O modelo é o reconhecimento de que marido e mulher podem se separar, mas que a relação e o compromisso com os filhos continua.
A ideia é colocar o bem-estar das crianças em primeiro lugar. Mas a guarda compartilhada ainda gera muitas dúvidas na hora de ser posta em prática.
O que é guarda compartilhada, guarda unilateral e convivência? Qual é a diferença entre os modelos?
Muita gente ainda confunde guarda e convivência, comenta a advogada Rita Braun, mãe de Miguel, 6 anos, e que trabalha há quase 10 anos com questões de família.
Entender a diferença é importante quando se quer tratar as crianças não como objetos, mas como sujeitos com direitos.
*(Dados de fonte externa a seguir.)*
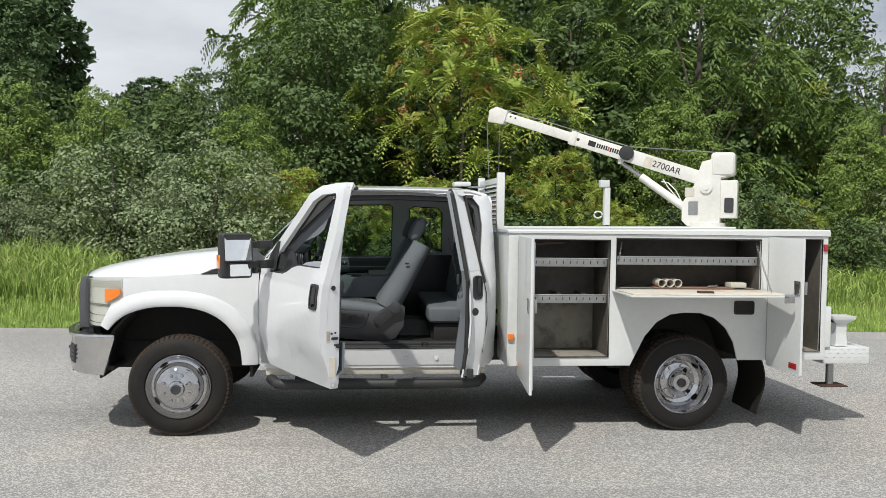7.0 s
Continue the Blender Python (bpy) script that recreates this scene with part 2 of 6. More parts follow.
def box(x0, x1, y0, y1, z0, z1, bevel=0.0, seg=2, bm=None):
    """An axis-aligned box with rounded edges, added to bm or to a new bmesh."""
    one = bmesh.new()
    bmesh.ops.create_cube(one, size=1.0)
    for v in one.verts:
        v.co = ((x0 + x1) / 2 + v.co.x * (x1 - x0), (y0 + y1) / 2 + v.co.y * (y1 - y0), (z0 + z1) / 2 + v.co.z * (z1 - z0))
    if bevel:
        bmesh.ops.bevel(one, geom=one.edges[:], offset=bevel, segments=seg, affect="EDGES", profile=0.6)
    return joined(bm, one)


def joined(bm, one):
    if bm is None:
        return one
    me = bpy.data.meshes.new("tmp")
    one.to_mesh(me)
    one.free()
    bm.from_mesh(me)
    bpy.data.meshes.remove(me)
    return bm


def shifted(bm, m):
    bmesh.ops.transform(bm, matrix=m, verts=bm.verts)
    return bm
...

A guarda diz respeito à administração das questões-base (vida escolar, saúde, passeios e convivência familiar, entre outras) da rotina dos filhos. Tem a ver com qual das partes decide essas questões.
Já a convivência é a presença, ainda que seja de vez em quando, dos genitores no dia a dia da criança.
No ordenamento jurídico brasileiro, existem duas modalidades de guarda:
- Guarda compartilhada: é a regra geral, aplicada como padrão, salvo exceções. A criança tem uma residência fixa com um dos pais e ambas as partes devem decidir as questões-base.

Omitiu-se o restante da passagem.